Given data:
↓↓↓

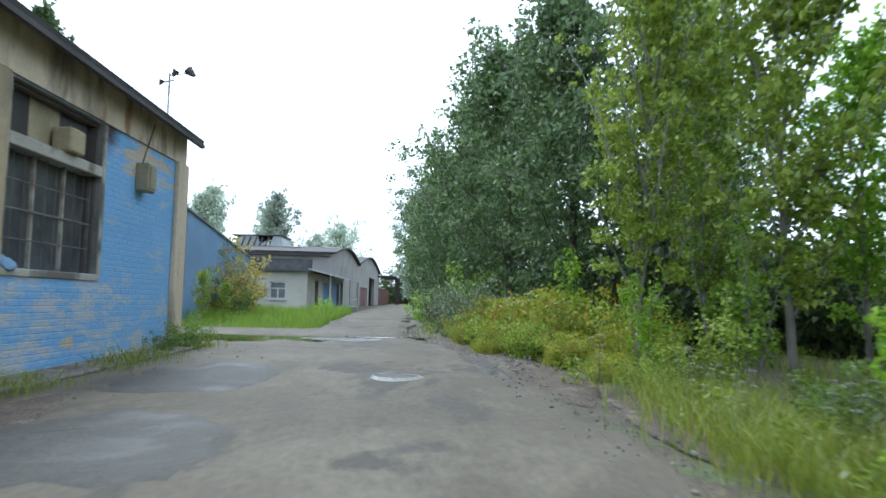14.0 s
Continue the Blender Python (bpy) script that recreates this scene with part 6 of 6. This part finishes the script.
spots = []
for _ in range(52000):
    y = 42.5 + 62 * rng.random() ** 1.0
    x = road_right(y) + 0.15 + 4.5 * rng.random() ** 1.8
    if (-0.2 < x < 2.6 and 44.7 < y < 48.6) or (y < 44.8 and x > -0.6):
        continue
    d = noise.noise((x * 0.5, y * 0.35, 1.7))
    if 56.0 < y < 67.0 and x > (-0.75 if y < 61 else 0.2) + 0.5 * rng.random():
        continue
    if y > 87 and x < road_right(y) + 0.9 + 1.2 * rng.random():
        continue
    if d > (0.04 if 72 < y < 87 else -0.12) and not (74.5 < y < 80.5 and x < 1.5 and d < 0.02):
        spots.append((x, y, (0.55 if 62 < y < 71 else (0.45 if y < 87 and y > 62 else 1.0)) * (0.14 + 0.26 * rng.random()) * (0.55 + 1.0 * max(0, d + 0.25))))
for x0, y0, rx, ry, h, count in ((-0.8, 66.6, 0.42, 1.5, 0.5, 3600), (-0.75, 58.4, 0.4, 1.1, 0.24, 1000), (-1.2, 69.0, 0.35, 1.5, 0.5, 2600), (-0.9, 81.6, 0.6, 1.6, 0.3, 2600), (-1.7, 88.0, 0.6, 2.6, 0.3, 2600), (-2.0, 86.6, 0.4, 1.2, 0.28, 1400)):
    for _ in range(count):
        spots.append((x0 + rx * rng.normal() * 0.6, y0 + ry * rng.normal() * 0.6, h * (0.45 + 0.7 * rng.random())))
roadside_grass = blades("roadside_grass", spots, M["grass"], "long yellow-green grass along the road edge")
spots = []
for _ in range(27000):
    y = 100.6 + 17.5 * rng.random()
    x = road_left(max(y, 101.7)) - 0.1 - 7.5 * rng.random() ** 1.3
    d = noise.noise((x * 0.55, y * 0.55, 2.0))
    lush = min(1.0, max(0.25, (x + 14.5) / 4.0))
    if d > -0.18 - 0.3 * lush + 0.5 * rng.random() * (1 - lush):
        spots.append((x, y, (0.1 + 0.26 * rng.random()) * min(1.15, 0.4 + 0.2 * (y - 100.4)) * (0.7 + 0.4 * lush + 0.8 * d)))
for _ in range(5000):
    y = 100.5 + 1.6 * rng.random()
    spots.append((-10.5 - 8 * rng.random(), y, 0.07 + 0.2 * rng.random()))
meadow_grass = blades("meadow_grass", spots, M["grass_lush"], "lush bright green grass beside the road")
spots = []
for _ in range(9000):
    y = 59.5 + 35 * rng.random()
    d = noise.noise((4.2, y * 0.6, 0.3))
    if d > -0.05:
        spots.append((-8.2 + 0.35 * rng.normal() * 0.5, y, (0.1 + 0.22 * rng.random()) * (0.7 + d)))
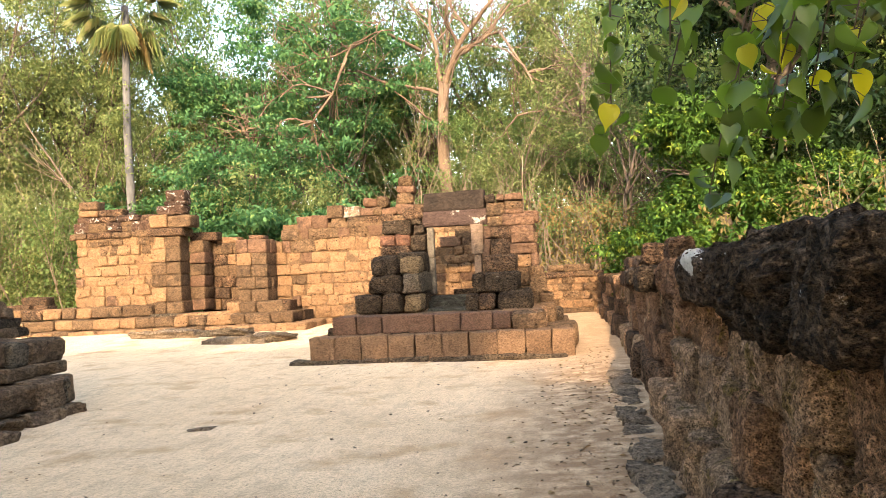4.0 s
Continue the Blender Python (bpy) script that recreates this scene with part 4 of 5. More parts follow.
# ---- plants ----
def tube(points, radii, sides=8, verts=None, faces=None):
    """A tapering limb through the points, added to verts and faces."""
    verts = [] if verts is None else verts
    faces = [] if faces is None else faces
    pts = [Vector(p) for p in points]
    k0 = len(verts)
    side = Vector((1, 0.3, 0.1))
    for i, p in enumerate(pts):
        d = (pts[min(i + 1, len(pts) - 1)] - pts[max(i - 1, 0)]).normalized()
        u = (side - d * side.dot(d)).normalized()
        v = d.cross(u)
        side = u
        for j in range(sides):
            a = 2 * math.pi * j / sides
            verts.append(p + (u * math.cos(a) + v * math.sin(a)) * radii[i])
    for i in range(len(pts) - 1):
        for j in range(sides):
            a, b = k0 + i * sides + j, k0 + i * sides + (j + 1) % sides
            faces.append((a, b, b + sides, a + sides))
    verts.append(pts[-1])
    e = len(verts) - 1
    for j in range(sides):
        a = k0 + (len(pts) - 1) * sides
        faces.append((a + j, a + (j + 1) % sides, e))
    return verts, faces


def limb_path(start, way, length, n, wander, rnd, lift=0.0):
    pts, d = [Vector(start)], Vector(way).normalized()
    for i in range(n):
        d = (d + Vector((rnd.uniform(-1, 1), rnd.uniform(-1, 1), rnd.uniform(-1, 1))) * wander + Vector((0, 0, lift))).normalized()
        pts.append(pts[-1] + d * (length / n))
    return pts


def grow(verts, faces, tips, start, way, length, radius, level, rnd, wander=0.25, lift=0.02, kids=(3, 5), spread=0.9, shrink=0.62, least=0.012):
    n = 7 if level > 1 else 5
    pts = limb_path(start, way, length, n, wander, rnd, lift)
    rad = [radius * (1 - 0.62 * i / n) for i in range(n + 1)]
    tube(pts, rad, 8 if radius > 0.08 else 5, verts, faces)
    tips.append((pts[-1], level))
    if level <= 0:
        return
    for _ in range(rnd.randint(*kids)):
        i = rnd.randint(max(1, n // 2 - 1), n)
        d = (pts[i] - pts[i - 1]).normalized()
        w = (d + Vector((rnd.uniform(-1, 1), rnd.uniform(-1, 1), rnd.uniform(-0.5, 0.9))) * spread).normalized()
        tips.append((pts[i], level))
        grow(verts, faces, tips, pts[i], w, length * shrink * rnd.uniform(0.75, 1.2), max(least, rad[i] * 0.66), level - 1, rnd, wander, lift, kids, spread, shrink, least)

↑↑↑

What you need to do:
Which lines in the data above contain "Python"? Show each one.

Response below:
Continue the Blender Python (bpy) script that recreates this scene with part 6 of 6. This part finishes the script.
Continue the Blender Python (bpy) script that recreates this scene with part 4 of 5. More parts follow.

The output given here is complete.